The term mysticism is often used quite loosely to refer to things that are not understood, to things that are strange and sometimes to things that are vaguely of a religious nature. It should, however, be reserved for those experiences where people feel that they have had a direct, immediate, and intimate contact with the Ultimate. These experiences are of the kind where the person feels that the separateness between God and herself is an illusion and that they are One.

This category of experiences is found in all the religious traditions of the world, those that are usually transcendent and those which are usually immanent. While these are more acceptable in the religious systems of the East, many mystics in the Semitic religions have also had these experiences – although some of them have had to pay with their lives for speaking about these, such as the Muslim mystic al–Hallaj (d 922 CE).

In Hinduism the great sage Sankara taught that Brahman (the Ultimate primal force of the universe) and Atman (the soul of the person) are identical.

These experiences of union can also be non–religious, as when a person has an experience of oneness with nature without interpreting it as oneness with God or a Divine force. This type of experience is described well in the poetry of William Wordsworth and Robert Browning.

Did you know?

There is an ongoing debate on whether it is possible to have an experience that is not influenced by one's own beliefs and understanding off the world. Theorists who consider this question differ on the answer. Some say that a direct experience of pure consciousness is possible and that great religious people have had such experiences and it is only when they try to explain the experiences that they fall back on their own beliefs and explain it by referring to religious symbols within their own tradition.
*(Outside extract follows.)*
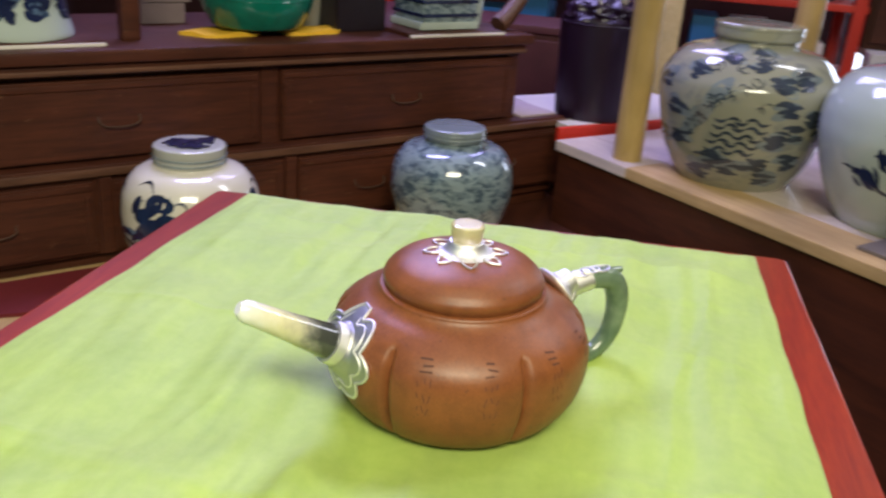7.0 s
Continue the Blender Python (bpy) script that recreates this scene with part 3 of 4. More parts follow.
def drawer_front(root, x0, x1, z0, z1, y):
    """A flush drawer: a board, a raised top moulding, a sunk field's frame, and a small bail handle."""
    w, h = x1 - x0, z1 - z0
    xm, zm = (x0 + x1) / 2, (z0 + z1) / 2
    d = part("drawer", boxes((w - 0.004, 0.012, h - 0.004, xm, y, zm), bevel=0.002), M_DARK_WOOD, root)
    part("moulding", boxes((w - 0.012, 0.0036, 0.009, xm, y - 0.0068, z1 - 0.011), bevel=0.0016), M_DARK_WOOD, d)
    for dx in (x0 + 0.011, x1 - 0.011):
        part("moulding", boxes((0.009, 0.003, h - 0.036, dx, y - 0.0065, zm - 0.006), bevel=0.0014), M_DARK_WOOD, d)
    pull = [(xm - 0.03, y - 0.006, zm + 0.004), (xm - 0.028, y - 0.011, zm - 0.006), (xm - 0.013, y - 0.013, zm - 0.011), (xm + 0.013, y - 0.013, zm - 0.011), (xm + 0.028, y - 0.011, zm - 0.006), (xm + 0.03, y - 0.006, zm + 0.004)]
    part("handle", tube(smooth_line(pull, 5), 0.0013, 8), M_OLD_BRASS, d, "dull brass bail handle")


M_OLD_BRASS = plain("old_brass", (0.06, 0.03, 0.016), 0.6, 0.3, 0.4, 60)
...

Others say that all experiences are influenced by our world views and our language and that one cannot have an experience of pure consciousness. That is why we won't find a Buddhist having a vision of the Virgin Mary and the baby Jesus or a Christian having an experience of opening the third eye. In other words, religious experiences are of the kind one would expect in one's own tradition and culture because they are already influenced by beliefs and customs.

This debate is ongoing and scholars don't agree and perhaps the answer lies somewhere between these two positions. Religions have developed their own ways of dealing with the problem: in Zen Buddhism, for example, if one goes to a religious teacher and tells him that while in meditation you have experienced a vision of the Buddha, he is likely to say, "That's very nice. But don't worry, if you keep concentrating on your breath it will go away”!